Dice not leaving its future up to chance
Free of the heavy debt that led the company to file for bankruptcy protection last year, Dice Inc. is restructured and showing steady growth, according to the president of the Urbandale-based company.
At Dice, the nation’s leading job board for technology professionals, job listings have increased 104 percent in the past year, according to Scot Melland, the company’s president and CEO. A rebound in technology spending in the last 18 months, along with a more diversified client base and expansion into new job markets, is driving the company’s growth, he said.
“We recently entered the engineering market,” Melland said. “We essentially launched that very quietly about eight weeks ago, and already, we’re the No. 2 job board for engineers. We see this as a definite area of growth for us, and we plan to be the No. 1 job board for engineers as well.”
Additionally, Dice now provides security-cleared professionals to the defense industry, which is adding jobs due to the recent increase in defense spending. In the technology job market, Melland said the company is now better prepared for another technology downturn, should it suddenly occur.
“Today, our customer base is much more diversified,” he said. “We have Fortune 500 and Fortune 100 customers, whereas before, many of our clients were the mom-and-pop recruiters who went out of business. We’ve effectively turned around the business, which is what we really expected to be able to do when we completed the restructuring.”

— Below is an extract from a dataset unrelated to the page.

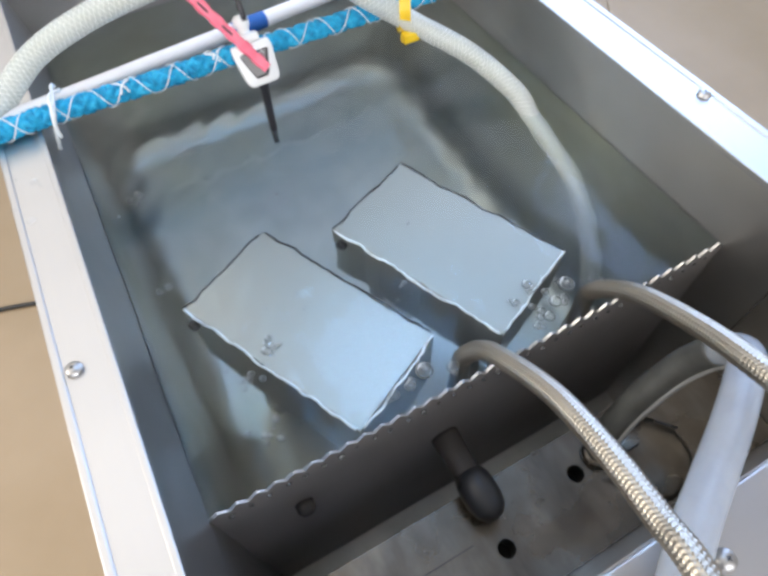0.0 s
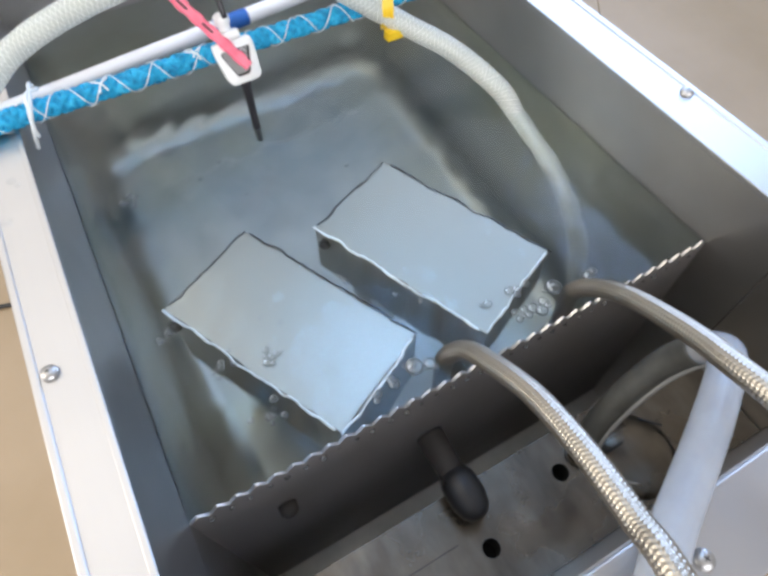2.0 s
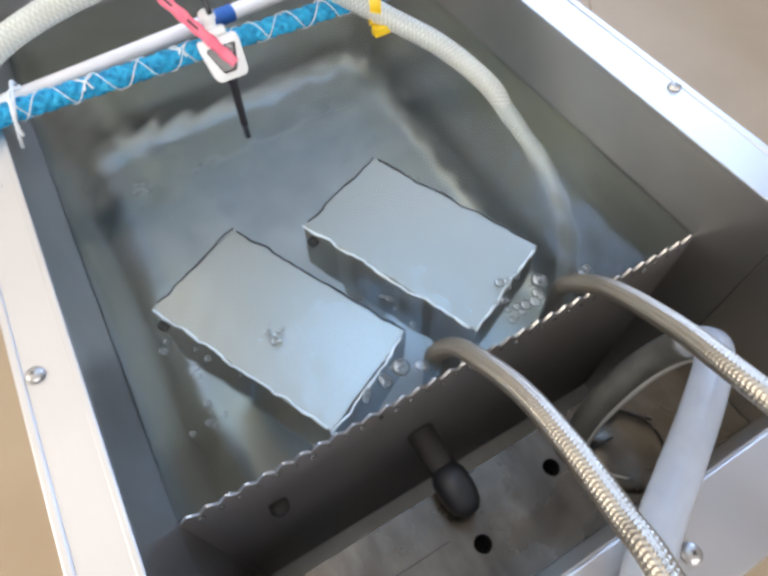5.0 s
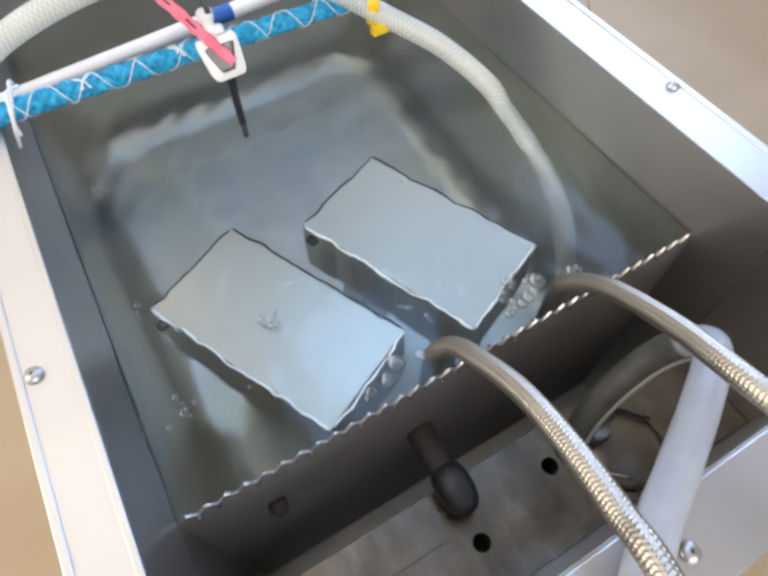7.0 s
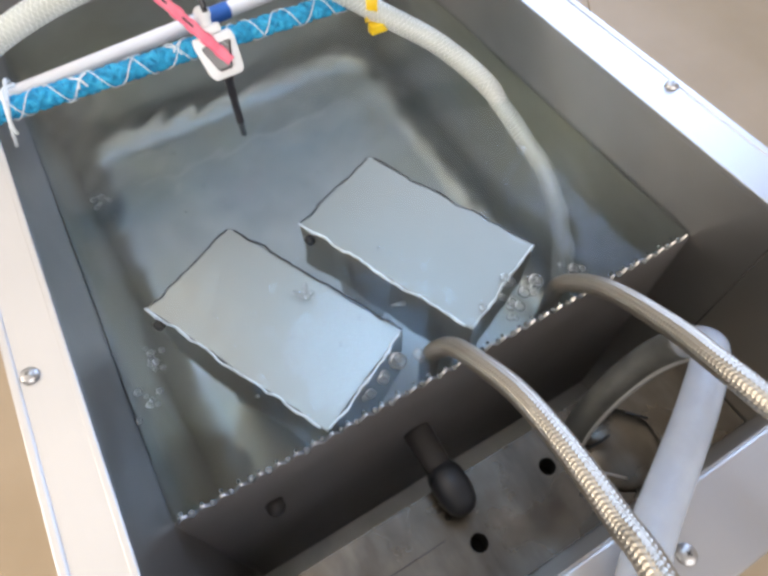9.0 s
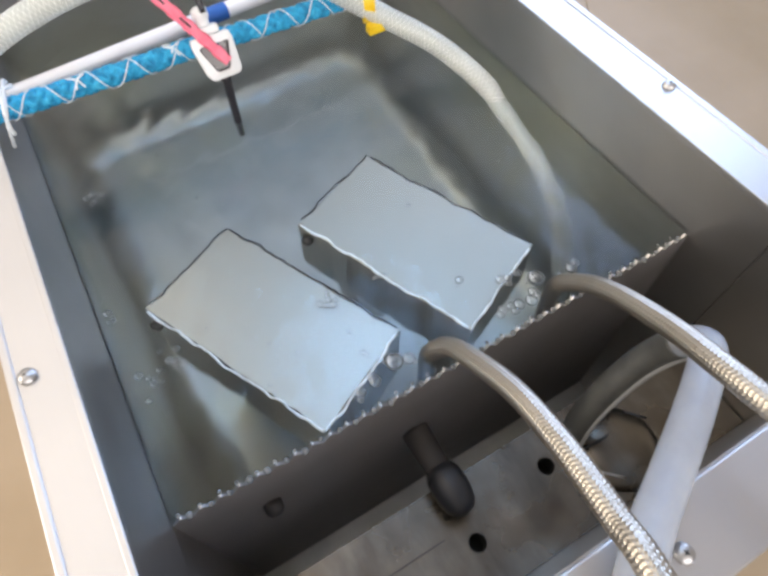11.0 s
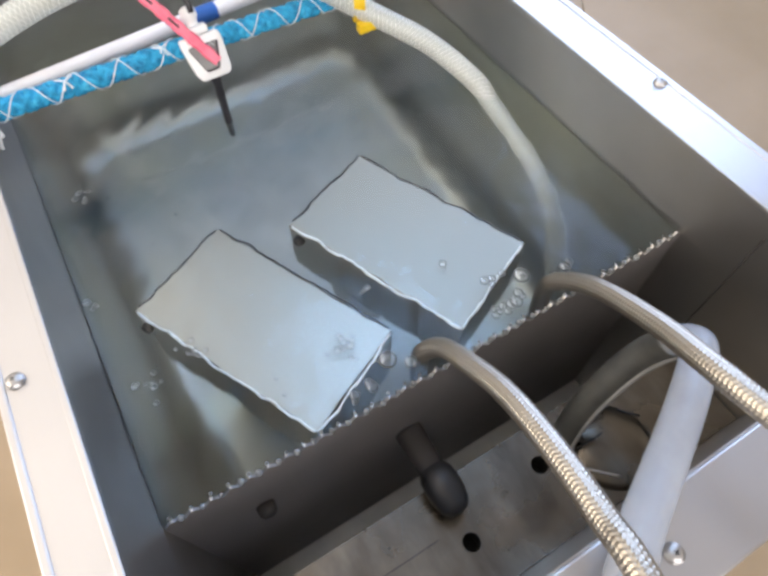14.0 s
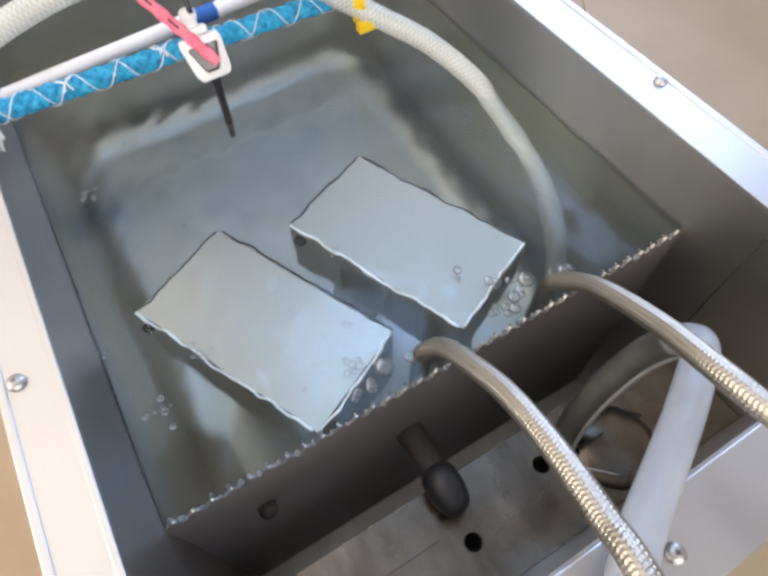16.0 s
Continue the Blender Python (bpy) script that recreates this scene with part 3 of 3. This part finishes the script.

So far this year, company revenue is up 39 percent, customers have increased 47 percent and Dice has added 12 employees in the Des Moines area. Even while under bankruptcy protection, Dice remained the leading job board for technology professionals. But the company had acquired a debt that it could not repay as a result of the tech-sector downturn of recent years. Melland said Dice was paying $5 million per year in interest on $70 million in debt, which hindered any company expansion.
“Essentially, it was a relatively healthy business that had a bad capital structure,” Melland said. “I think that we made it through the bankruptcy itself about as well as any company possibly could have. The good news, coming out of the other side of it, is that we had no debt, and we could take what we were paying in interest payments and put it into building the business, and I think, 12 months later, it’s really paid off for us.”
One of the notable changes for Dice is that it converted from being a publicly traded company to private ownership, which Melland said made more economic sense for a company of its size. Among other things, Dice no longer has to devote time and money to the administrative aspects of being publicly held. Now, he says, the company can focus more on the business and its growth, which may be international in the near future.
“We’re a small company, but we have some pretty big plans moving forward,” Melland said.